O trem está chegando a Moscou. Já pude ruminar e aceitar a derrota do Brasil, o Catar está logo ali. Mas quatro anos representam muito tempo. Fim da viagem, Moscou, e de Moscou para São Petersburgo, palco da semifinal. Pensando no que escreveria – e o faria no segundo trecho sobre os trilhos – decido que contaria o encontro com o judeu-ucraniano-americano sem citar o nome dele, até porque tive vergonha de perguntar. Mas não, não ficará bom assim. Espero um tempinho na plataforma até que ele saia para saber seu nome. “Leon, Leon Geyer”. Levei um susto, não é possível: ele tem o mesmo sobrenome de uma das minhas avós, Frida Geyer, depois Zumbano, ao se casar com meu avô.
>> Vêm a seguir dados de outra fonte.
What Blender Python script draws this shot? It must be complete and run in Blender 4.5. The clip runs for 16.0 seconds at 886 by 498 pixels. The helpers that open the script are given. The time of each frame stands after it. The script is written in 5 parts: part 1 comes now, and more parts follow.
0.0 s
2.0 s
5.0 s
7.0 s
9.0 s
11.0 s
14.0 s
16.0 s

Trocamos contatos, Leon e eu. Quem sabe na árvore genealógica – um instrumento para enxergar o tempo dos antepassados – não tenhamos algo em comum?
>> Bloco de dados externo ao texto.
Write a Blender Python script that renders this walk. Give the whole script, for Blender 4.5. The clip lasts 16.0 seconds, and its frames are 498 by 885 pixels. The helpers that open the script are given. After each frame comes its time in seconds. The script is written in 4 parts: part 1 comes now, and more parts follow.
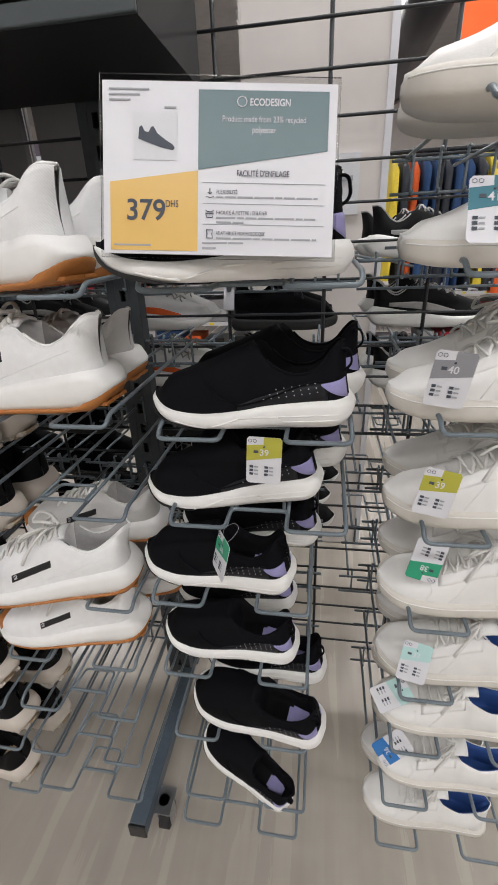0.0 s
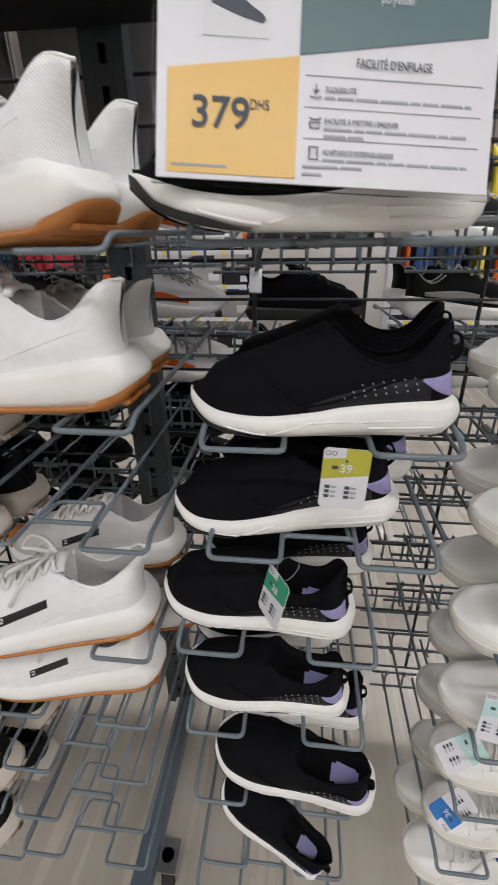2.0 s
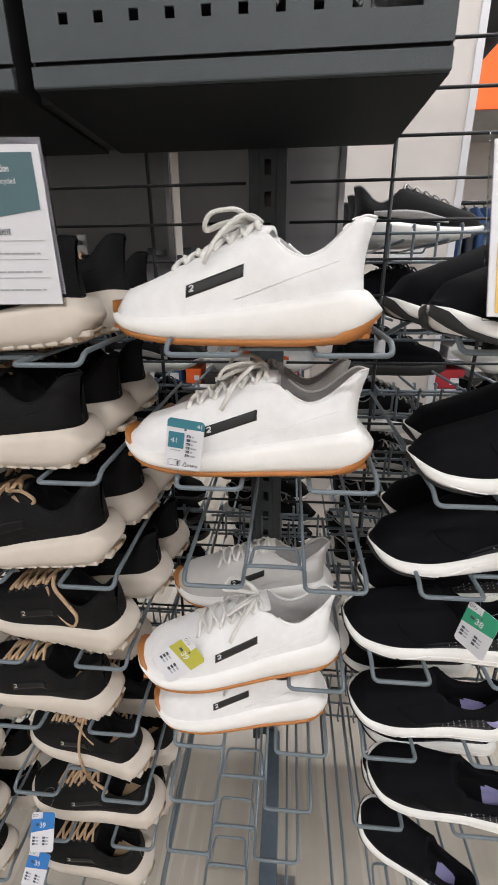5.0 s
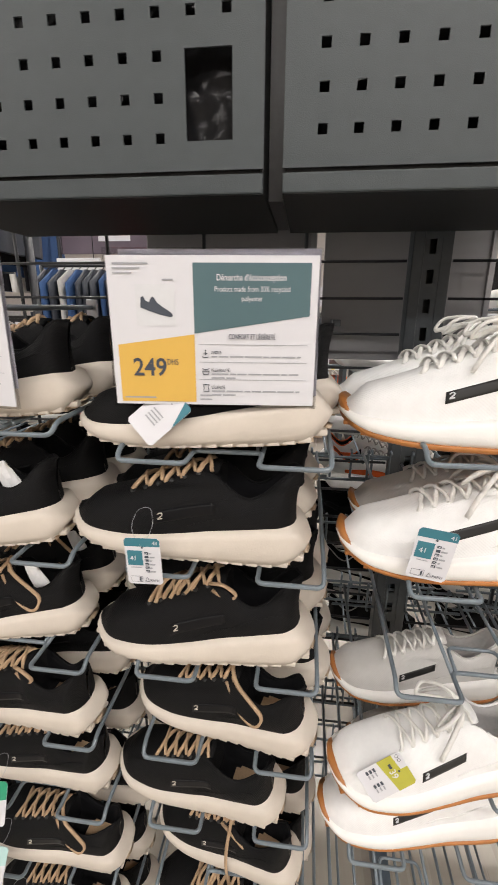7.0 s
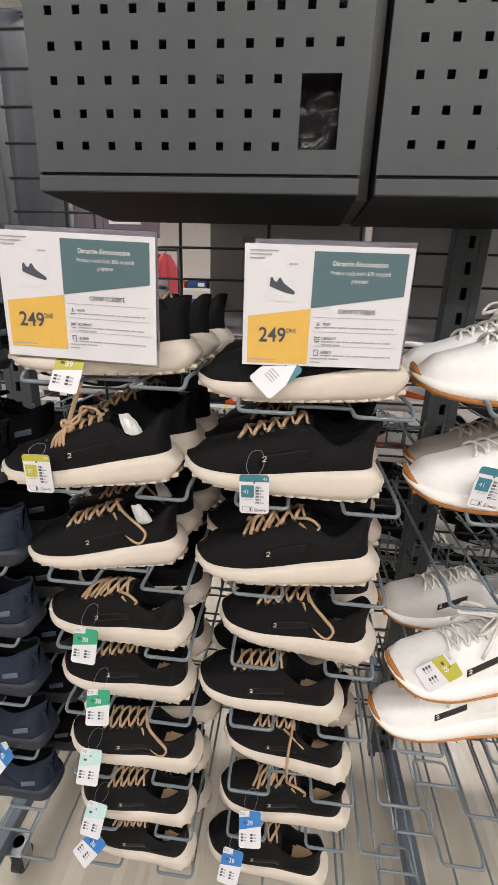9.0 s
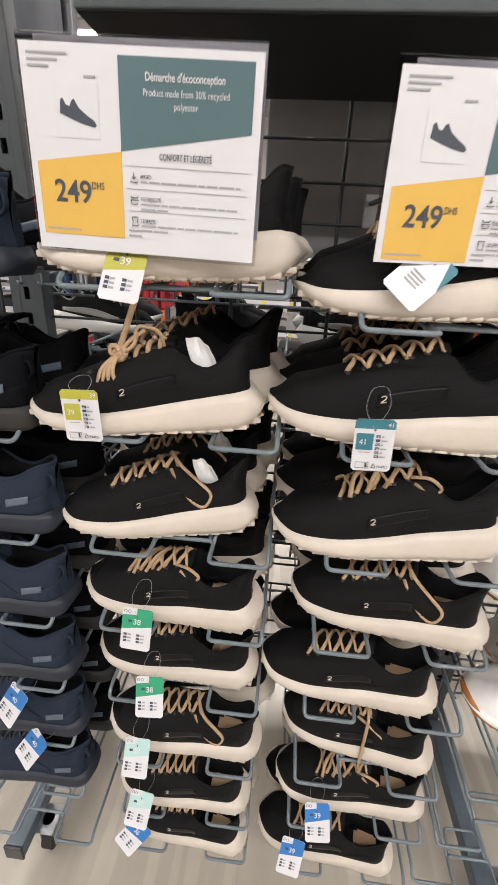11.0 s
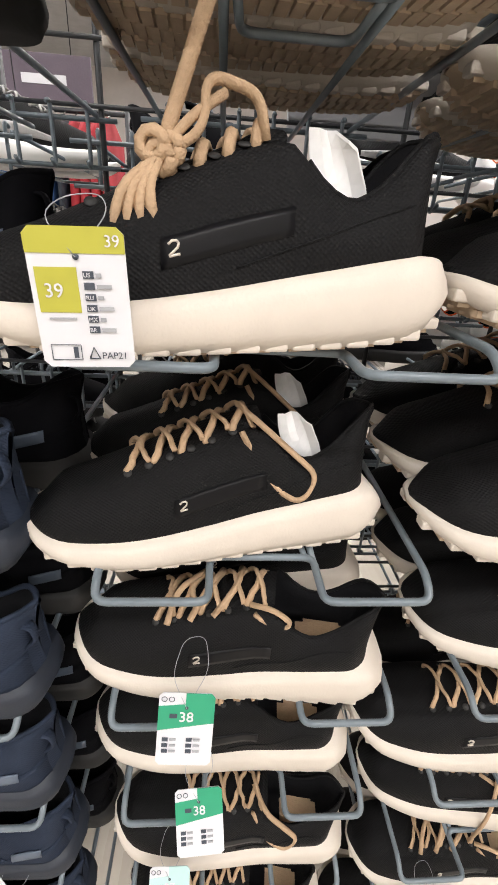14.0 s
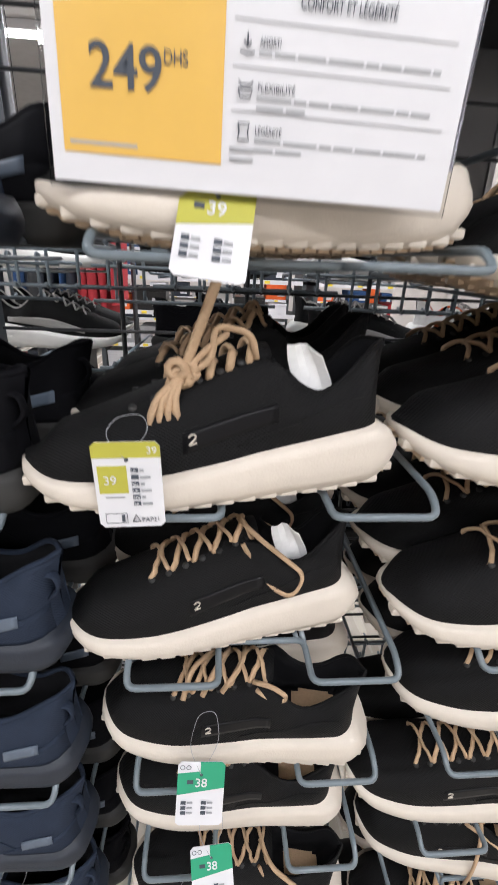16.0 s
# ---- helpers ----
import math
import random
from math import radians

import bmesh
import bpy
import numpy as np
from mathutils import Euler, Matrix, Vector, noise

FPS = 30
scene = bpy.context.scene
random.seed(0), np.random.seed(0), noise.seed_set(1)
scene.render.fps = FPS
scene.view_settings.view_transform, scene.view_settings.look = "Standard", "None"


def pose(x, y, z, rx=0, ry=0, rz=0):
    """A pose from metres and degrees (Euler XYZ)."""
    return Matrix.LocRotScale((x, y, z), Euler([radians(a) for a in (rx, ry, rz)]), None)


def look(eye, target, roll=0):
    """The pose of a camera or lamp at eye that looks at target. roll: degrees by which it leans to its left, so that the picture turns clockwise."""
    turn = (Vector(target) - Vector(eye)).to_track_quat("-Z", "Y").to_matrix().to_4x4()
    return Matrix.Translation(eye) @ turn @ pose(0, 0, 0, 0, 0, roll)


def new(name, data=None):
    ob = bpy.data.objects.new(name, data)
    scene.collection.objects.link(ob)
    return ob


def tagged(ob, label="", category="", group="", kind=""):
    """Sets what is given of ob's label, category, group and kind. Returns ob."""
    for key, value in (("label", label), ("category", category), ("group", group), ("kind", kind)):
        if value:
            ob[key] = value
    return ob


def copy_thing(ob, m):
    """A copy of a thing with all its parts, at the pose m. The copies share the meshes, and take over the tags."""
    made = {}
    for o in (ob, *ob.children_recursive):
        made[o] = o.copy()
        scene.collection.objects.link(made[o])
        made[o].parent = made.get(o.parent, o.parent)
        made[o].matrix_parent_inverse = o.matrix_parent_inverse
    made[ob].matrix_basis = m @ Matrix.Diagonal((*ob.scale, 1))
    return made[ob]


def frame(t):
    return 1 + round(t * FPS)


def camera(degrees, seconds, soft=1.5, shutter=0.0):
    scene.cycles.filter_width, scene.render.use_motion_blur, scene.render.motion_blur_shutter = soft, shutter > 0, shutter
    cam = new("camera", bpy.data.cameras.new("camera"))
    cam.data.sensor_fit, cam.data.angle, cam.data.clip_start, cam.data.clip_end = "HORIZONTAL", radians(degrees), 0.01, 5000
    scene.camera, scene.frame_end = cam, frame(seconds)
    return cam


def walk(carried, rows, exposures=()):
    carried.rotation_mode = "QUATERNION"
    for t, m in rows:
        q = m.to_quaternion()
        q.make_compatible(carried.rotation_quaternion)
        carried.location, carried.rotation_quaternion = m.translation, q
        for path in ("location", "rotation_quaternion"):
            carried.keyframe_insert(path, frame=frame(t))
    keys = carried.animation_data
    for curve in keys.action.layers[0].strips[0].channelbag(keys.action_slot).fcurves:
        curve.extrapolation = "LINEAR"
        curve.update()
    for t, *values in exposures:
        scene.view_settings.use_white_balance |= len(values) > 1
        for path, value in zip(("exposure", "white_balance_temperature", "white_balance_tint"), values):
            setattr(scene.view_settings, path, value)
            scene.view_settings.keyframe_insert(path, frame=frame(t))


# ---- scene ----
cam = camera(59.8, 16.0, shutter=0.4)
METRES, EYE, TILT, LEAN, TURN = 1.64, 1.33, -24.9, 2.3, 8.9
ROWS = [
    (0.0, 0.0, 0.0, 0.0, 0.0, 0.0, -0.0),
    (0.5, -0.0113, 0.0372, 0.0072, -1.59, 0.02, -0.14),
    (1.0, -0.018, 0.0742, 0.0035, -3.69, -0.57, 0.37),
    (1.5, -0.0313, 0.0894, 0.0014, -4.3, -0.66, 0.15),
    (2.0, -0.0542, 0.0792, 0.0074, -2.96, -0.19, -0.41),
    (2.5, -0.0887, 0.0592, 0.0164, -1.52, 0.74, -0.91),
    (3.0, -0.1268, 0.0465, 0.0219, -1.37, 0.78, -2.0),
    (5.5, -0.2602, 0.0359, 0.0359, -4.63, 4.64, 0.35),
    (6.0, -0.3094, 0.0455, 0.0587, -3.5, 5.33, 0.21),
    (6.5, -0.3472, 0.0565, 0.0743, -2.2, 6.95, -1.32),
    (7.0, -0.3759, 0.0518, 0.076, -2.63, 7.76, -1.73),
    (7.5, -0.4109, 0.0389, 0.0595, -3.52, 6.71, -1.68),
    (8.0, -0.433, 0.0218, 0.045, -4.21, 6.54, -1.87),
    (8.5, -0.4523, 0.0038, 0.0356, -4.35, 6.49, -2.15),
    (9.0, -0.4684, -0.0086, 0.0351, -4.51, 6.36, -2.51),
    (11.5, -0.5531, 0.1289, 0.0316, -5.22, 0.56, -3.05),
    (12.0, -0.5656, 0.1595, 0.0439, -5.16, 0.69, -2.33),
    (12.5, -0.5902, 0.1923, 0.0298, -7.34, 0.2, -2.38),
    (13.0, -0.6122, 0.2181, 0.0167, -10.82, -0.23, -1.85),
    (13.5, -0.6172, 0.2497, 0.0079, -11.92, -0.72, -0.9),
    (14.0, -0.6097, 0.2681, 0.0056, -13.29, -1.0, -0.01),
    (14.5, -0.6105, 0.2705, 0.0149, -13.07, -0.73, 0.47),
    (15.0, -0.6142, 0.2689, 0.015, -13.14, -0.68, 0.4),
    (15.5, -0.6143, 0.2538, 0.0252, -13.41, 0.8, 0.63),
    (16.0, -0.6208, 0.2202, 0.0493, -13.53, 2.87, 1.26),
]
walk(cam, [(t, pose(0, 0, EYE, TILT, LEAN, TURN) @ pose(METRES * x, METRES * y, METRES * z, 90 + pitch, roll, yaw)) for t, x, y, z, yaw, pitch, roll in ROWS],
     exposures=((0, -0.56, 6530, 11), (2, -0.58, 6500, 11), (4, -0.36, 6530, 11), (6, -0.12, 6600, 11), (7.2, 0.03, 6950, 12), (9, 0.04, 6900, 12), (11, 0.13, 6850, 12), (12.5, 0.12, 6800, 12), (14, 0.46, 6780, 11), (15, 0.47, 6780, 11), (15.5, 0.45, 6760, 11), (16, 0.22, 6350, 11)))

# ---- world, lights, exposure ----
world = bpy.data.worlds.new("store_air")
scene.world = world
world.use_nodes = True
world.node_tree.nodes["Background"].inputs[0].default_value = (0.8, 0.88, 1.0, 1)
world.node_tree.nodes["Background"].inputs[1].default_value = 0.25
LAMP_ROWS = (-4.2, -1.6, 1.2, 4.0, 7.0)
LAMP_COLS = (-4.0, 0.4, 4.5)
LAMP_WATT = 75.0
CEILING = 3.9


def ceiling_lamps():
    for y in LAMP_ROWS:
        for x in LAMP_COLS:
            lamp = bpy.data.lights.new("ceiling_strip_light", "AREA")
            lamp.shape, lamp.size, lamp.size_y = "RECTANGLE", 3.0, 0.16
            lamp.energy, lamp.color = LAMP_WATT, (0.98, 0.98, 1.0)
            new("strip_light", lamp).matrix_world = look((x, y, CEILING - 0.16), (x, y, 0))


ceiling_lamps()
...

Os encontros em trens, Hitchcock, tem mesmo força. A Copa do Mundo, esta que os torcedores atravessam de trem, continua. Em 2022, o Brasil terá passado vinte anos sem a taça, na terceira maior seca futebolística de sua história. Foram 28 anos entre o primeiro Mundial, de 1930, e a glória de 1958. Foram outros 24 entre o tri de 1970 e a conquista liderada por Romário em 1994. Tudo é tempo. Habitar o Tempo, de João Cabral de Melo Neto: “Portanto: para não matá-lo, matá-lo; matar o tempo, enchendo-o de coisas; em vez do deserto, ir viver nas ruas onde o enchem e o matam as pessoas; pois como o tempo ocorre transparente e só ganha corpo e cor com seu miolo (o que não passou do que lhe passou), para habitá-lo: só no passado, morto”.